## START Supplied information
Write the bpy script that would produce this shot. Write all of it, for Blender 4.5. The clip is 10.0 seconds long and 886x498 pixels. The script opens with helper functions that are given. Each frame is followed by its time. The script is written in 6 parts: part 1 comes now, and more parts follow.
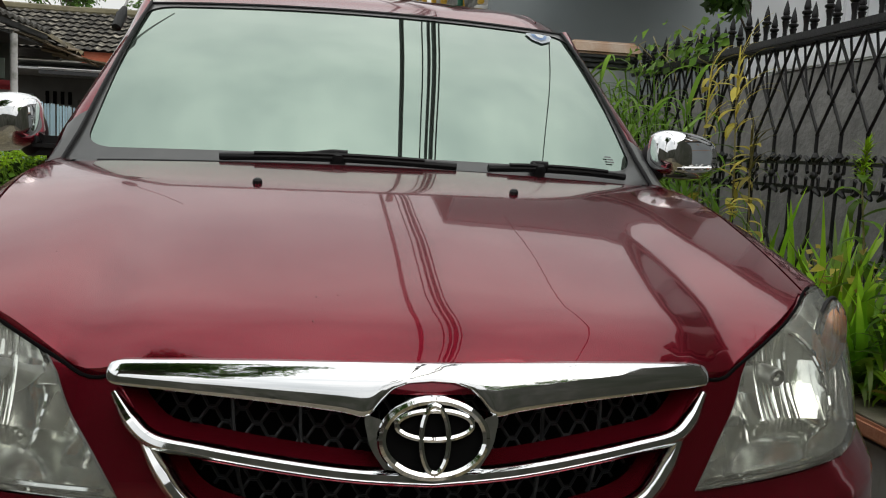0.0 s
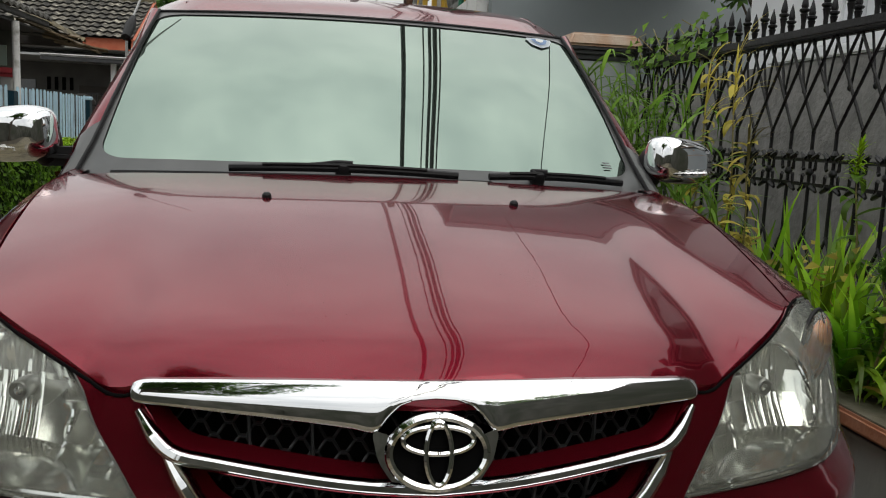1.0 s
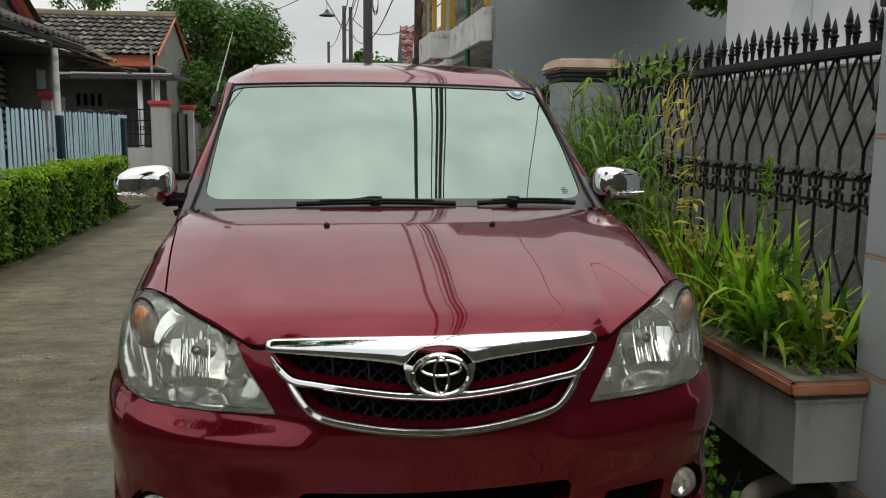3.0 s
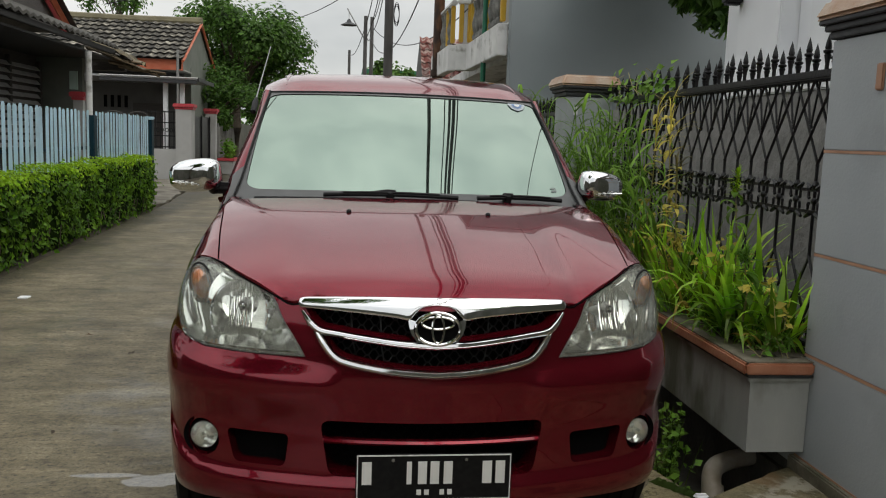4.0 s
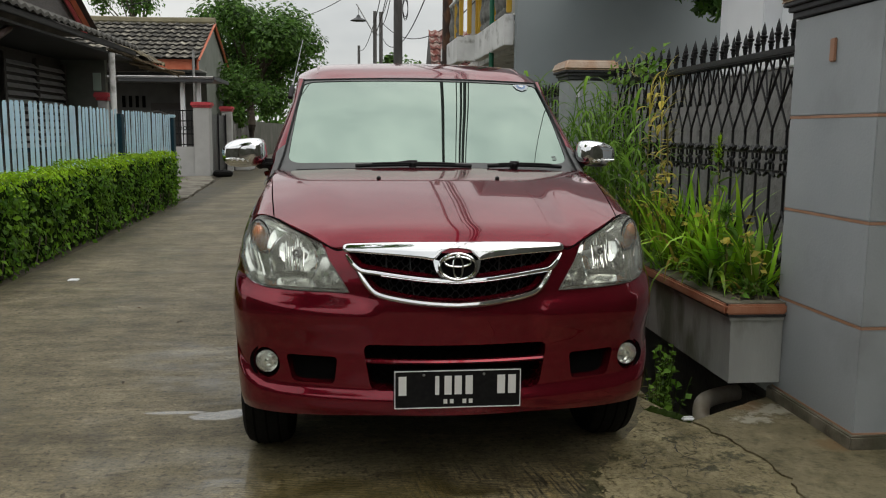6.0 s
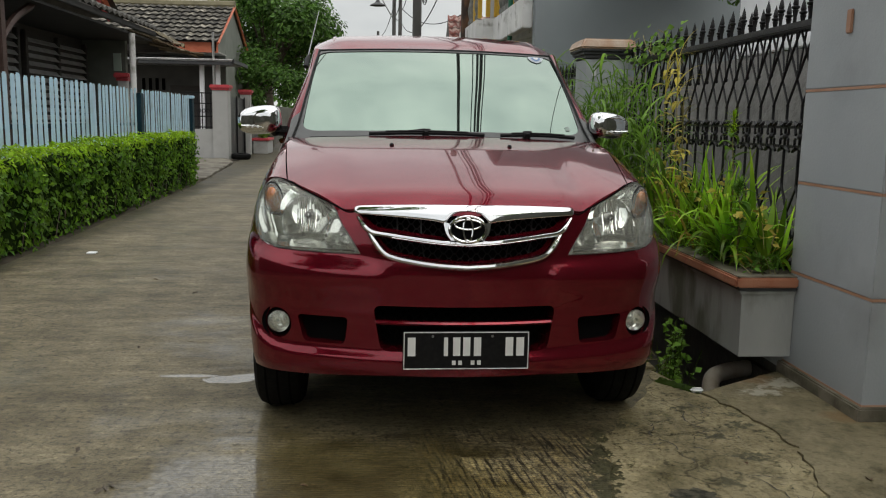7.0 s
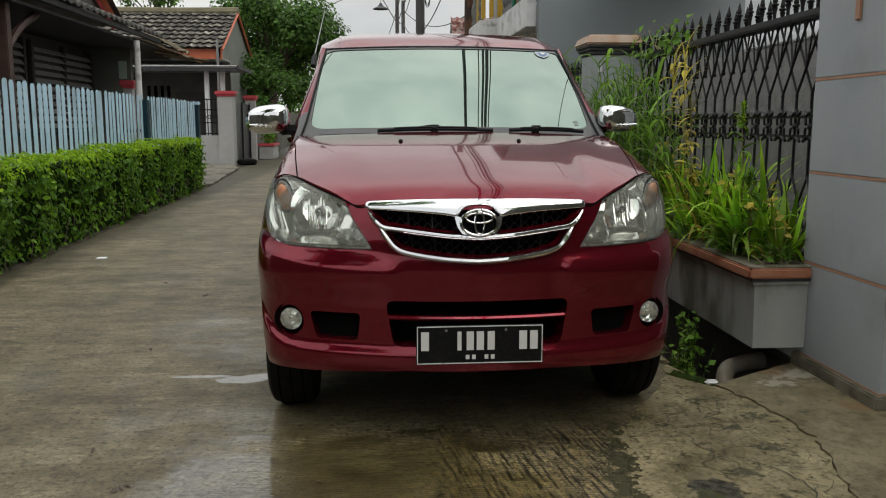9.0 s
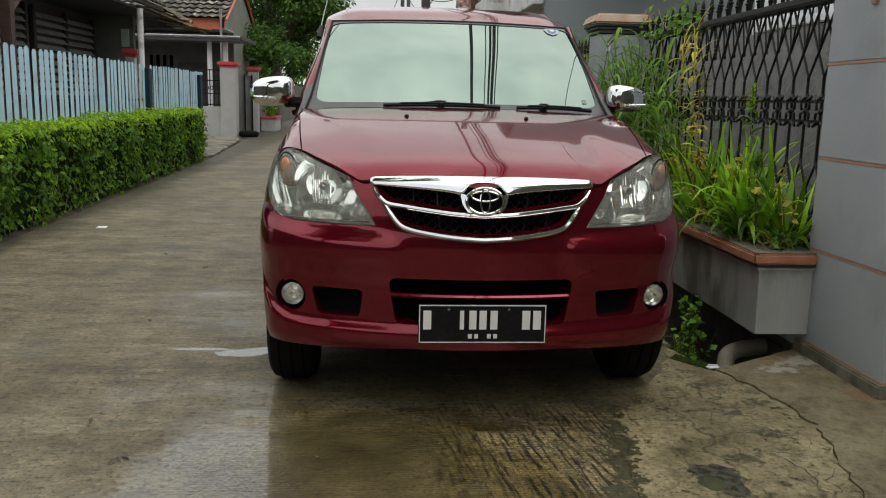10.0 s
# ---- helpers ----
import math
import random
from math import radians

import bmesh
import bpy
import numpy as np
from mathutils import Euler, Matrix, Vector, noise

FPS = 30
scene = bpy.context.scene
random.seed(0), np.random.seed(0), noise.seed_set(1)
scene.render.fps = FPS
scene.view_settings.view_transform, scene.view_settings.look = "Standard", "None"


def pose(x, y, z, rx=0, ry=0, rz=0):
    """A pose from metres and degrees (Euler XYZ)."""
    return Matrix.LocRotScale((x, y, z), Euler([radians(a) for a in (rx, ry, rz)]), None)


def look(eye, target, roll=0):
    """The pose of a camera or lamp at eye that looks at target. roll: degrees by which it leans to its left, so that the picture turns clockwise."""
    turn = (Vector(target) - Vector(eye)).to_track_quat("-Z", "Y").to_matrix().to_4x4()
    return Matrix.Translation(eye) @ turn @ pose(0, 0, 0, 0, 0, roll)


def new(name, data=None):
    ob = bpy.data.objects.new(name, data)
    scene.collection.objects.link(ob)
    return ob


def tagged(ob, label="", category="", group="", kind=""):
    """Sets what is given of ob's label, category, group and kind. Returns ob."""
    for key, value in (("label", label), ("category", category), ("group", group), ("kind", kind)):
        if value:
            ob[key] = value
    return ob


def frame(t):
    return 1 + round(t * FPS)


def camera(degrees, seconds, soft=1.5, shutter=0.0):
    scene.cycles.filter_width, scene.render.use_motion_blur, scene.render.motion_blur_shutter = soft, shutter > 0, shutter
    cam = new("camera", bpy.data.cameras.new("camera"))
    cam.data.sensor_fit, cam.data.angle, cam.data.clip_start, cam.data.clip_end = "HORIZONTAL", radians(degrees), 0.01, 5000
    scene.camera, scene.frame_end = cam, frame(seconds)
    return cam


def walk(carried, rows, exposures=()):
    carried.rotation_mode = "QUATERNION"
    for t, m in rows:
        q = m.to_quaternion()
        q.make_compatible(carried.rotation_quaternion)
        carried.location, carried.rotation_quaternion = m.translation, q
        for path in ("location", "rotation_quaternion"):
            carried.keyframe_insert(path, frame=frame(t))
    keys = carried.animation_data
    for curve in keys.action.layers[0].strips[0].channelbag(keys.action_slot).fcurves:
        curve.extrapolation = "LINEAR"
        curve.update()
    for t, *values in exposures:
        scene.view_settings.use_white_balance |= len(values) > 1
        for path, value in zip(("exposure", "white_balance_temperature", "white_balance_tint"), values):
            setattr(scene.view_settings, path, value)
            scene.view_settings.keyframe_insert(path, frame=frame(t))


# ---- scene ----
cam = camera(55.9, 10.0, soft=1.1)
PATH = [
    (0, (-0.147, -0.917, 1.152), (0.166, 1.046, 0.922), 2.9),
    (0.5, (-0.143, -0.919, 1.146), (0.162, 1.044, 0.914), 2.8),
    (1, (-0.159, -0.97, 1.214), (0.15, 0.988, 0.942), 2.7),
    (1.5, (-0.175, -1.088, 1.291), (0.153, 0.864, 1.000), 1.6),
    (2, (-0.179, -1.313, 1.355), (0.127, 0.641, 1.057), 0.7),
    (2.5, (-0.202, -1.553, 1.376), (0.068, 0.409, 1.096), -0.1),
    (3, (-0.233, -1.768, 1.360), (0.029, 0.194, 1.076), 0.5),
    (3.2, (-0.232, -1.873, 1.349), (0.024, 0.089, 1.057), 0.7),
    (4.3, (-0.264, -2.352, 1.342), (-0.039, -0.381, 1.088), 2.3),
    (4.5, (-0.272, -2.412, 1.343), (-0.051, -0.441, 1.084), 2.1),
    (5, (-0.322, -2.595, 1.318), (-0.101, -0.624, 1.059), 1.9),
    (5.5, (-0.331, -2.708, 1.300), (-0.112, -0.737, 1.037), 0.8),
    (7, (-0.306, -2.808, 1.184), (-0.149, -0.837, 0.879), 1.1),
    (7.5, (-0.3, -2.809, 1.164), (-0.15, -0.836, 0.867), 1.6),
    (8, (-0.293, -2.797, 1.163), (-0.141, -0.825, 0.867), 1.2),
    (8.5, (-0.317, -2.809, 1.153), (-0.176, -0.837, 0.855), -0.1),
    (9, (-0.323, -2.802, 1.152), (-0.182, -0.83, 0.854), -0.0),
    (9.5, (-0.337, -2.763, 1.145), (-0.196, -0.794, 0.828), 0.6),
    (10, (-0.337, -2.769, 1.149), (-0.195, -0.805, 0.797), 1.4),
]
walk(cam, [(t, look(eye, target, roll)) for t, eye, target, roll in PATH], exposures=[(0, 0.0), (4.5, -0.02), (5.5, -0.08), (6.8, 0.05), (8, 0.02), (9, 0.0), (9.5, 0.06), (10, 0.12)])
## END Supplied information
→ Problem to work on
Only the lines from the start of the material through the line containing "shutter > 0, shutter" should be transcribed. Pictures stay out.

→ Answer in full
Write the bpy script that would produce this shot. Write all of it, for Blender 4.5. The clip is 10.0 seconds long and 886x498 pixels. The script opens with helper functions that are given. Each frame is followed by its time. The script is written in 6 parts: part 1 comes now, and more parts follow.
0.0 s
1.0 s
3.0 s
4.0 s
6.0 s
7.0 s
9.0 s
10.0 s
# ---- helpers ----
import math
import random
from math import radians

import bmesh
import bpy
import numpy as np
from mathutils import Euler, Matrix, Vector, noise

FPS = 30
scene = bpy.context.scene
random.seed(0), np.random.seed(0), noise.seed_set(1)
scene.render.fps = FPS
scene.view_settings.view_transform, scene.view_settings.look = "Standard", "None"


def pose(x, y, z, rx=0, ry=0, rz=0):
    """A pose from metres and degrees (Euler XYZ)."""
    return Matrix.LocRotScale((x, y, z), Euler([radians(a) for a in (rx, ry, rz)]), None)


def look(eye, target, roll=0):
    """The pose of a camera or lamp at eye that looks at target. roll: degrees by which it leans to its left, so that the picture turns clockwise."""
    turn = (Vector(target) - Vector(eye)).to_track_quat("-Z", "Y").to_matrix().to_4x4()
    return Matrix.Translation(eye) @ turn @ pose(0, 0, 0, 0, 0, roll)


def new(name, data=None):
    ob = bpy.data.objects.new(name, data)
    scene.collection.objects.link(ob)
    return ob


def tagged(ob, label="", category="", group="", kind=""):
    """Sets what is given of ob's label, category, group and kind. Returns ob."""
    for key, value in (("label", label), ("category", category), ("group", group), ("kind", kind)):
        if value:
            ob[key] = value
    return ob


def frame(t):
    return 1 + round(t * FPS)


def camera(degrees, seconds, soft=1.5, shutter=0.0):
    scene.cycles.filter_width, scene.render.use_motion_blur, scene.render.motion_blur_shutter = soft, shutter > 0, shutter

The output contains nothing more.